Look through the data below and extract, unchanged, the lines from the one that contains "curve.update()" to the one that contains "scene.view_settings.keyframe_insert(path, frame=frame(t))", both included.

(begin)

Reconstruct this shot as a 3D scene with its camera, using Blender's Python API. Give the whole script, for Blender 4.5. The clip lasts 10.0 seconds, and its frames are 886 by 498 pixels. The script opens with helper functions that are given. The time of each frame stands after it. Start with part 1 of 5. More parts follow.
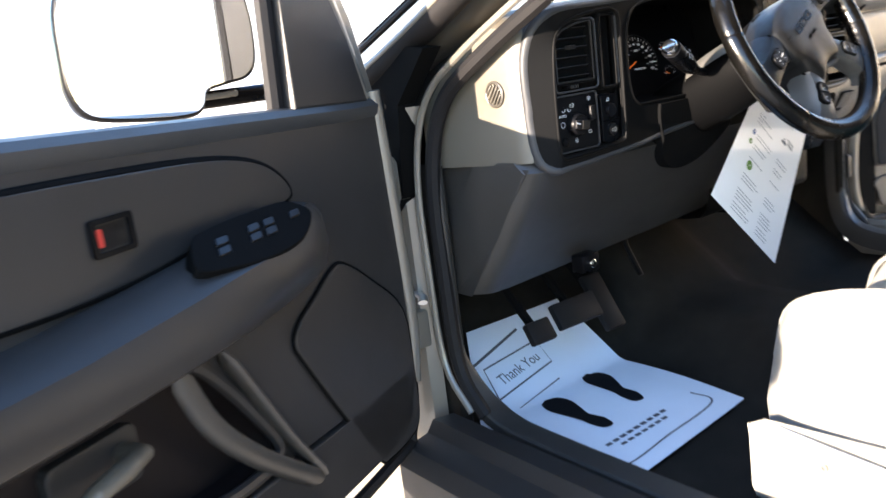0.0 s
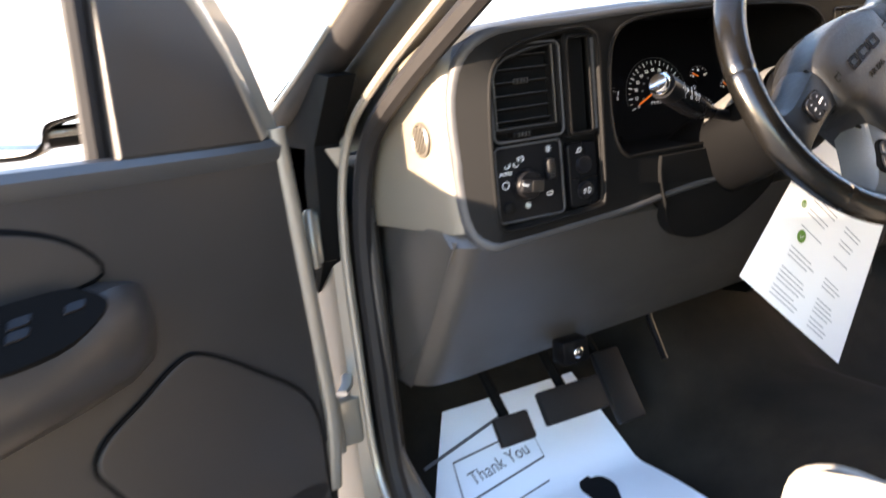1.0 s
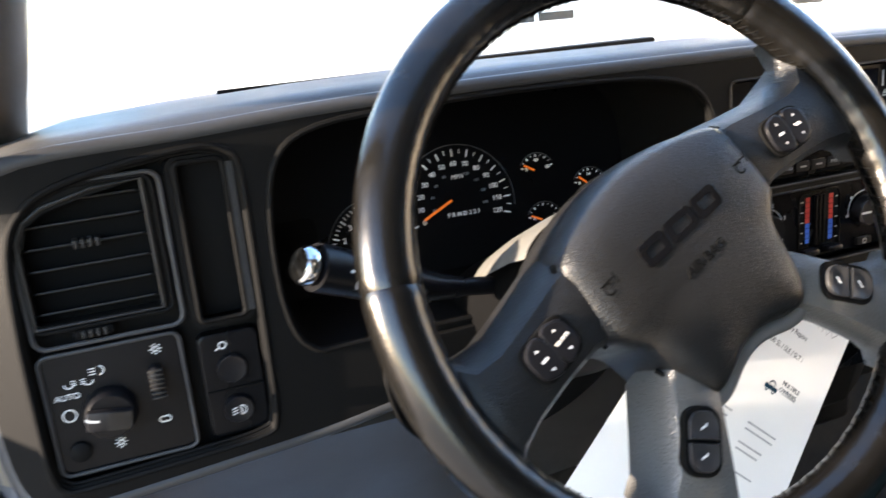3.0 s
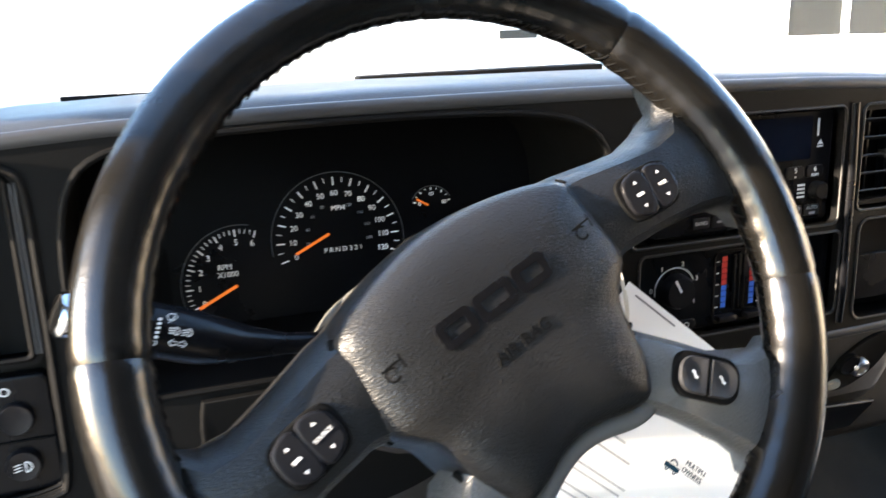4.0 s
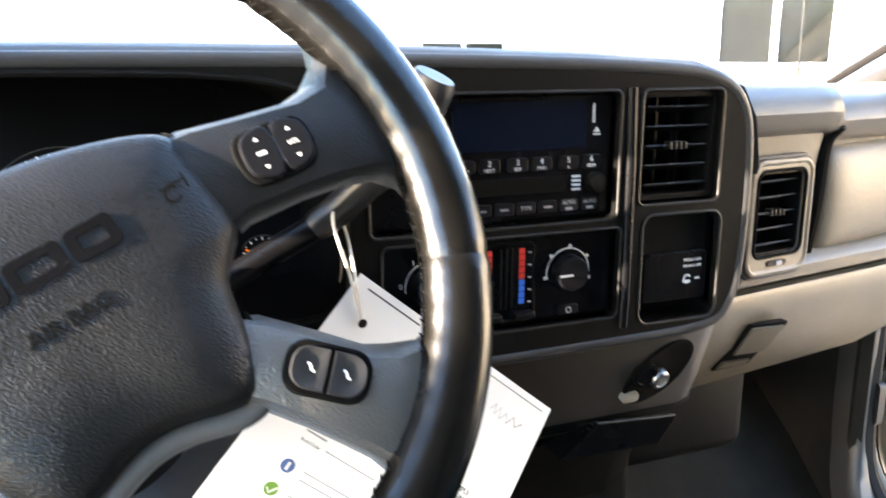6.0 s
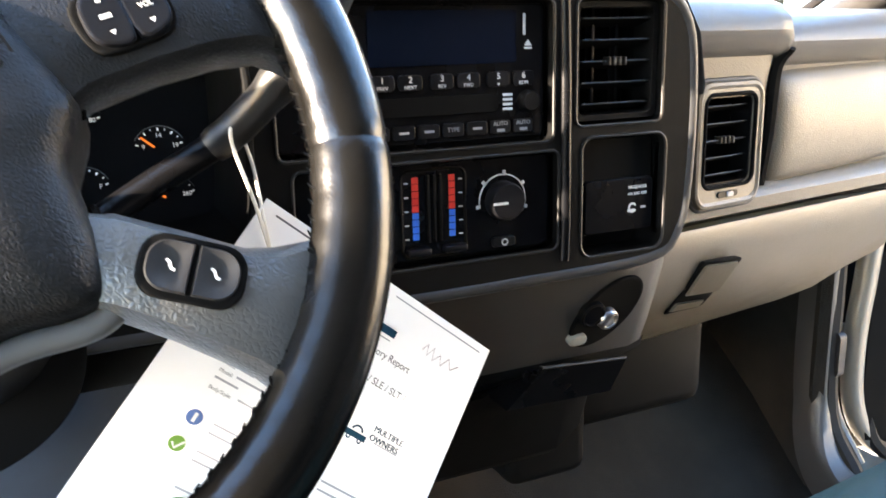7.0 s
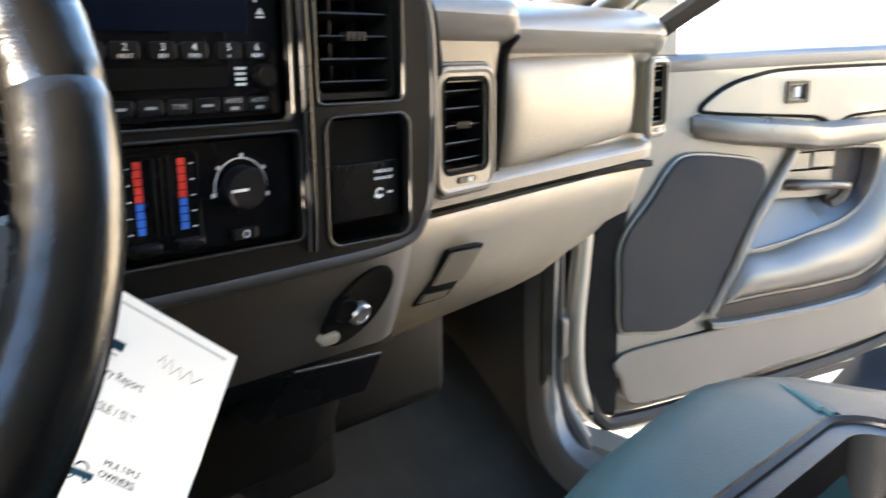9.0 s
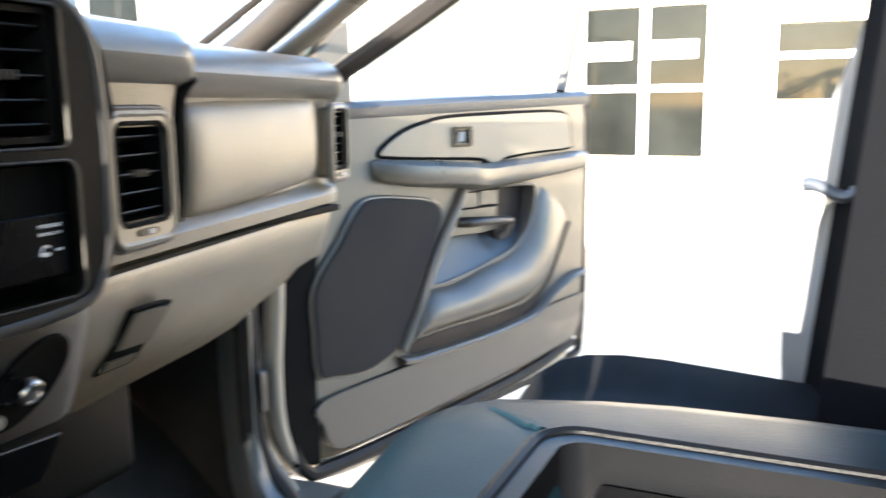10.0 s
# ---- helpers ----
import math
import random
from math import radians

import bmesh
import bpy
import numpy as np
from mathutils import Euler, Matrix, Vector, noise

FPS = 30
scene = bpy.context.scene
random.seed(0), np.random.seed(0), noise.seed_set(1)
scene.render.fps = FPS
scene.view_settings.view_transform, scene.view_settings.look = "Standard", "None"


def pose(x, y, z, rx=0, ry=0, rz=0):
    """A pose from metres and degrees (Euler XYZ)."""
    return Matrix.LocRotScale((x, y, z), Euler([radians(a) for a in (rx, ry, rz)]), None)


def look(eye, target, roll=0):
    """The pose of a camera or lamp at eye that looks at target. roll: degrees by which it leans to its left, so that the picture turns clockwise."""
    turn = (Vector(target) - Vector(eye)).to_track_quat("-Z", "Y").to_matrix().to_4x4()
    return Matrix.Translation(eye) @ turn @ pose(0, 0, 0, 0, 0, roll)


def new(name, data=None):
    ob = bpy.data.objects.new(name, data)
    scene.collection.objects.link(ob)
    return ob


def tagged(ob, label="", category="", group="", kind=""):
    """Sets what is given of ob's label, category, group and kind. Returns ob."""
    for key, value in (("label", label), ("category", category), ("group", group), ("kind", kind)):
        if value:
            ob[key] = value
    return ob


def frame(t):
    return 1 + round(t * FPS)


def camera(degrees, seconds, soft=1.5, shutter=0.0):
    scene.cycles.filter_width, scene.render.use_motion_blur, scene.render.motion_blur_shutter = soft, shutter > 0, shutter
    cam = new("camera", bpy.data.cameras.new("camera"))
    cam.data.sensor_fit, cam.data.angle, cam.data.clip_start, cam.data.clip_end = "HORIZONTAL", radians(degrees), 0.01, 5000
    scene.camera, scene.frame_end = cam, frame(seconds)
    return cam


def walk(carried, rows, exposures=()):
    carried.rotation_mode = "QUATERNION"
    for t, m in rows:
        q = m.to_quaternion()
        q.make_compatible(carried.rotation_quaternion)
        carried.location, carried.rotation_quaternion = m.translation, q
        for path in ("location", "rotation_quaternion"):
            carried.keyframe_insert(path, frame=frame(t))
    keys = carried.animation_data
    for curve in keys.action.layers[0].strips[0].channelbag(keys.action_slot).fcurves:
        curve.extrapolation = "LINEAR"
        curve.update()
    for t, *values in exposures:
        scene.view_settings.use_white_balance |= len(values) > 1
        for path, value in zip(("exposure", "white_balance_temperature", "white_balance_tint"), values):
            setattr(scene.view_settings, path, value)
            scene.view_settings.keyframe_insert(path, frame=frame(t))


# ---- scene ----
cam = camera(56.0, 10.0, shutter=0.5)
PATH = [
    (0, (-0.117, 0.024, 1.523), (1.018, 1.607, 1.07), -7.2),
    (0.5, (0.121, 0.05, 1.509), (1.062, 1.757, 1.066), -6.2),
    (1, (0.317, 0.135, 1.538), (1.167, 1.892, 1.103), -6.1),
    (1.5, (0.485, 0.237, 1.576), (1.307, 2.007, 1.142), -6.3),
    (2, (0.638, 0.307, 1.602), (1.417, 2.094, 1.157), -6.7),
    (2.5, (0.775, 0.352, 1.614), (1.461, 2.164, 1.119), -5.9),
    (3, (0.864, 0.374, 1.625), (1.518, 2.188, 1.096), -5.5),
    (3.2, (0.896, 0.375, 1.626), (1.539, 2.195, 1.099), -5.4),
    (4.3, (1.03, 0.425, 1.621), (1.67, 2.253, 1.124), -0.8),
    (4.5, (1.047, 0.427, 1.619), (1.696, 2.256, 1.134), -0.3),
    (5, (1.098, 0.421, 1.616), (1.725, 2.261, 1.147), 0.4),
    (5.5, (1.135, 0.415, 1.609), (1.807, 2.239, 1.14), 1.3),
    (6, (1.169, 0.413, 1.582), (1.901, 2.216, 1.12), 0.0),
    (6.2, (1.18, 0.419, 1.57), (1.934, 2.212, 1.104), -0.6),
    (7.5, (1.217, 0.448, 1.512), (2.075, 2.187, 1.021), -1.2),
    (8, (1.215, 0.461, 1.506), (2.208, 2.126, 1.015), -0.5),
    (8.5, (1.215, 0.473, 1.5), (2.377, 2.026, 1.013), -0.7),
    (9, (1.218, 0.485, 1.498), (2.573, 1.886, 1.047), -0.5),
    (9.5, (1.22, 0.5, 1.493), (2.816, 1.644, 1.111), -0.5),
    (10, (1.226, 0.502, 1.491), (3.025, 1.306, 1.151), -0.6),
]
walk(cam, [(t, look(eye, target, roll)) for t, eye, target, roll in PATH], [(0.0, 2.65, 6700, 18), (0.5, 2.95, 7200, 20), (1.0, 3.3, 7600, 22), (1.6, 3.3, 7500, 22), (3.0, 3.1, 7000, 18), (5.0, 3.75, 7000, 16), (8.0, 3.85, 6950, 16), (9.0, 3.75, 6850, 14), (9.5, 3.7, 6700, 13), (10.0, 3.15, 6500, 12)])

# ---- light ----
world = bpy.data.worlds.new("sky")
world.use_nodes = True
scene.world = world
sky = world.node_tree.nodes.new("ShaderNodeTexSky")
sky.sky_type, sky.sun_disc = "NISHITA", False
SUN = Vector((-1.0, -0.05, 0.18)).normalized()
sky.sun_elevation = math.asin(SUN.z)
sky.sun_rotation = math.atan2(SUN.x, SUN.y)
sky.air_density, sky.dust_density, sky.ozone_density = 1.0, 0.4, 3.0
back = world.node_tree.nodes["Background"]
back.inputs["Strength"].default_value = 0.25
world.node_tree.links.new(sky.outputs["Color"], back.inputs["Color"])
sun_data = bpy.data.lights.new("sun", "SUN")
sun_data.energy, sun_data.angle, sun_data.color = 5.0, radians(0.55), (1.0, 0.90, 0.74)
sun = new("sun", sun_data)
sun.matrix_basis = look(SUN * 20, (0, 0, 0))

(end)

● **RESULT OF THE EXERCISE**
        curve.update()
    for t, *values in exposures:
        scene.view_settings.use_white_balance |= len(values) > 1
        for path, value in zip(("exposure", "white_balance_temperature", "white_balance_tint"), values):
            setattr(scene.view_settings, path, value)
            scene.view_settings.keyframe_insert(path, frame=frame(t))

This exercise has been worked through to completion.